The following code
#include <string>
struct Foo {
operator double() {
return 1;
}
int operator[](std::string x) {
return 1;
}
};
int main() {
Foo()["abcd"];
}
Compiles fine with g++ but fails with clang and intel compilers because of an ambiguity between the declared method and native operator [].
It would be clear for me if Foo had an implicit conversion to int, but here the conversion is to double. Doesn't that solve the ambiguity?
§13.3.3.1.2 [over.ics.user]/p1-2:
A user-defined conversion sequence consists of an initial standard conversion sequence followed by a user-defined conversion (12.3) followed by a second standard conversion sequence.
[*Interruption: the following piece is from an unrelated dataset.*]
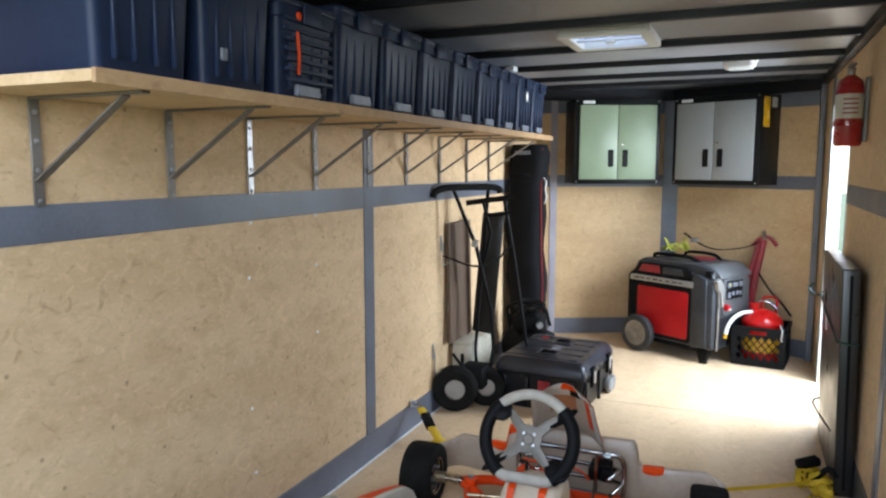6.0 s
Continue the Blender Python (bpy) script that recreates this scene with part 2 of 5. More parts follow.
VENTLID = translucent("vent_lid", (0.8, 0.85, 0.9))


# ---- mesh helpers ----
def box(x0, x1, y0, y1, z0, z1, bev=0.0, seg=2, bm=None, m=None):
    b = bmesh.new()
    bmesh.ops.create_cube(b, size=1)
    bmesh.ops.transform(b, matrix=Matrix.Translation(((x0 + x1) / 2, (y0 + y1) / 2, (z0 + z1) / 2)) @ Matrix.Diagonal((abs(x1 - x0), abs(y1 - y0), abs(z1 - z0), 1)), verts=b.verts)
    if bev:
        bmesh.ops.bevel(b, geom=b.edges[:], offset=bev, segments=seg, profile=0.5, affect="EDGES")
    return merge(bm, b, m)


def merge(bm, b, m=None):
    if m is not None:
        bmesh.ops.transform(b, matrix=m, verts=b.verts)
    if bm is None:
        return b
    vs = [bm.verts.new(v.co) for v in b.verts]
    b.verts.index_update()
    for f in b.faces:
        try:
            bm.faces.new([vs[v.index] for v in f.verts])
        except ValueError:
            pass
    b.free()
    return bm


def smooth_path(pts, n=6):
    """Catmull-Rom through the points."""
    p = [Vector(q) for q in pts]
    p = [p[0] * 2 - p[1]] + p + [p[-1] * 2 - p[-2]]
    out = []
    for i in range(1, len(p) - 2):
        for k in range(n):
            t = k / n
            out.append(0.5 * (2 * p[i] + (p[i + 1] - p[i - 1]) * t + (2 * p[i - 1] - 5 * p[i] + 4 * p[i + 1] - p[i + 2]) * t * t + (3 * p[i] - p[i - 1] - 3 * p[i + 1] + p[i + 2]) * t ** 3))
    out.append(p[-2])
    return out


def tube(pts, r, seg=10, bm=None, smooth=0, flat=1.0, closed=False):
    """A round (or flattened) bar along points; r may be one radius or one for each point."""
    rs = list(r) if isinstance(r, (list, tuple)) else None
    if smooth:
        if rs:
            rv = smooth_path([(q, 0, 0) for q in rs], smooth)
            rs = [q.x for q in rv]
        pts = smooth_path(pts, smooth)
    pts = [Vector(q) for q in pts]
    bm = bm or bmesh.new()
    rings, up = [], None
    for i, q in enumerate(pts):
        if closed:
            d = pts[(i + 1) % len(pts)] - pts[i - 1]
        else:
            d = pts[min(i + 1, len(pts) - 1)] - pts[max(i - 1, 0)]
        d.normalize()
        if up is None:
            up = Vector((0, 0, 1)) if abs(d.z) < 0.9 else Vector((1, 0, 0))
        a = up.cross(d)
        a.normalize()
        up = d.cross(a)
        rad = rs[i] if rs else r
        rings.append([bm.verts.new(q + (a * math.cos(2 * math.pi * k / seg) + up * math.sin(2 * math.pi * k / seg) * flat) * rad) for k in range(seg)])
    pairs = list(zip(rings, rings[1:])) + ([(rings[-1], rings[0])] if closed else [])
    for r0, r1 in pairs:
        for k in range(seg):
            bm.faces.new((r0[k], r0[(k + 1) % seg], r1[(k + 1) % seg], r1[k]))
    if not closed:
        bm.faces.new(rings[0][::-1])
        bm.faces.new(rings[-1])
    return bm


def lathe(profile, m=None, seg=28, bm=None):
    """Turns (radius, height) pairs about z."""
    b = bmesh.new()
    rings = []
    for r, z in profile:
        if r < 1e-5:
            rings.append([b.verts.new((0, 0, z))])
        else:
            rings.append([b.verts.new((r * math.cos(2 * math.pi * k / seg), r * math.sin(2 * math.pi * k / seg), z)) for k in range(seg)])
    for r0, r1 in zip(rings, rings[1:]):
        for k in range(seg):
            a, c = r0[k % len(r0)], r0[(k + 1) % len(r0)]
            d, e = r1[(k + 1) % len(r1)], r1[k % len(r1)]
            f = [a, c, d, e]
            f = [v for i, v in enumerate(f) if v not in f[:i]]
            if len(f) > 2:
                b.faces.new(f)
    return merge(bm, b, m)


def prism(outline, d0, d1, axis="y", holes=(), bev=0.0, bm=None, m=None):
    """An outline with holes, in the plane across axis, pulled from d0 to d1."""
    b = bmesh.new()
    put = {"y": lambda u, v, d: (u, d, v), "x": lambda u, v, d: (d, u, v), "z": lambda u, v, d: (u, v, d)}[axis]
    edges = []
    for loop in (outline, *holes):
        vs = [b.verts.new(put(u, v, d0)) for u, v in loop]
        edges += [b.edges.new((vs[i], vs[(i + 1) % len(vs)])) for i in range(len(vs))]
    bmesh.ops.triangle_fill(b, use_beauty=True, use_dissolve=not holes, edges=edges)
    g = bmesh.ops.extrude_face_region(b, geom=b.faces[:])
    move = {"y": (0, d1 - d0, 0), "x": (d1 - d0, 0, 0), "z": (0, 0, d1 - d0)}[axis]
    bmesh.ops.translate(b, vec=move, verts=[v for v in g["geom"] if isinstance(v, bmesh.types.BMVert)])
    bmesh.ops.recalc_face_normals(b, faces=b.faces[:])
    if bev:
        sharp = [e for e in b.edges if len(e.link_faces) == 2 and e.calc_face_angle(0) > 0.6]
        bmesh.ops.bevel(b, geom=sharp, offset=bev, segments=2, profile=0.5, affect="EDGES")
    return merge(bm, b, m)


def rrect(x0, x1, z0, z1, r, n=5):
    out = []
    for cx, cz, a0 in ((x1 - r, z1 - r, 0), (x0 + r, z1 - r, 90), (x0 + r, z0 + r, 180), (x1 - r, z0 + r, 270)):
        out += [(cx + r * math.cos(radians(a0 + 90 * k / n)), cz + r * math.sin(radians(a0 + 90 * k / n))) for k in range(n + 1)]
    return out


def loft(sections, bm=None, caps=True):
    """Skins closed rings of equal length."""
    bm = bm or bmesh.new()
    rings = [[bm.verts.new(p) for p in s] for s in sections]
    k = len(rings[0])
    for r0, r1 in zip(rings, rings[1:]):
        for i in range(k):
            bm.faces.new((r0[i], r0[(i + 1) % k], r1[(i + 1) % k], r1[i]))
    if caps:
        bm.faces.new(rings[0][::-1])
        bm.faces.new(rings[-1])
    return bm


def aim(p0, p1):
    """The pose that turns z along p0 to p1, at p0."""
    d = Vector(p1) - Vector(p0)
    return Matrix.Translation(p0) @ d.to_track_quat("Z", "Y").to_matrix().to_4x4()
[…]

If the user-defined conversion is specified by a constructor (12.3.1), the initial standard conversion sequence converts the source type to the type required by the argument of the constructor. If the user-defined conversion is specified by a conversion function (12.3.2), the initial standard conversion sequence converts the source type to the implicit object parameter of the conversion function.
The second standard conversion sequence converts the result of the user-defined conversion to the target type for the sequence.
In particular, there's an implicit conversion from floating point to integral type (§4.9 [conv.fpint]/p1):
A prvalue of a floating point type can be converted to a prvalue of an integer type. The conversion truncates; that is, the fractional part is discarded. The behavior is undefined if the truncated value cannot be represented in the destination type.
For overload resolution purposes, the applicable candidates are:
Foo::operator[](std::string x) // overload
operator[](std::ptrdiff_t, const char *); // built-in
Given an argument list of types (Foo, const char [5]).
To match the first operator function, the first argument is an exact match; the second requires a user-defined conversion.
To match the second built-in function, the first argument requires a user-defined conversion sequence (the user-defined conversion to double followed by a standard conversion to std::ptrdiff_t, a floating-integral conversion). The second argument requires a standard array-to-pointer conversion (still exact match rank), which is better than a user-defined conversion.
Thus for the first argument the first function is better; for the second argument the second function is better, we have a criss-cross situation, overload resolution fails, and the program is ill-formed.
Note that, while for the purposes of operator overload resolution, a user-defined conversion sequence can have two standard conversion sequences (one before and one after the user-defined conversion), and operands of non-class-type can be converted to match the candidates, if a built-in operator is selected, the second standard conversion sequence is not applied for operands of class type, and no conversion at all is applied for operands for non-class type before the operator is interpreted as a built-in (§13.3.1.2 [over.match.oper]/p7):
If a built-in candidate is selected by overload resolution, the operands of class type are converted to the types of the corresponding parameters of the selected operation function, except that the second standard conversion sequence of a user-defined conversion sequence (13.3.3.1.2) is not applied. Then the operator is treated as the corresponding built-in operator and interpreted according to Clause 5.
Thus if Foo::operator[](std::string x) is removed, the compiler should report an error, though clang doesn't. This is an obvious clang bug, as it fails to reject the example given in the standard.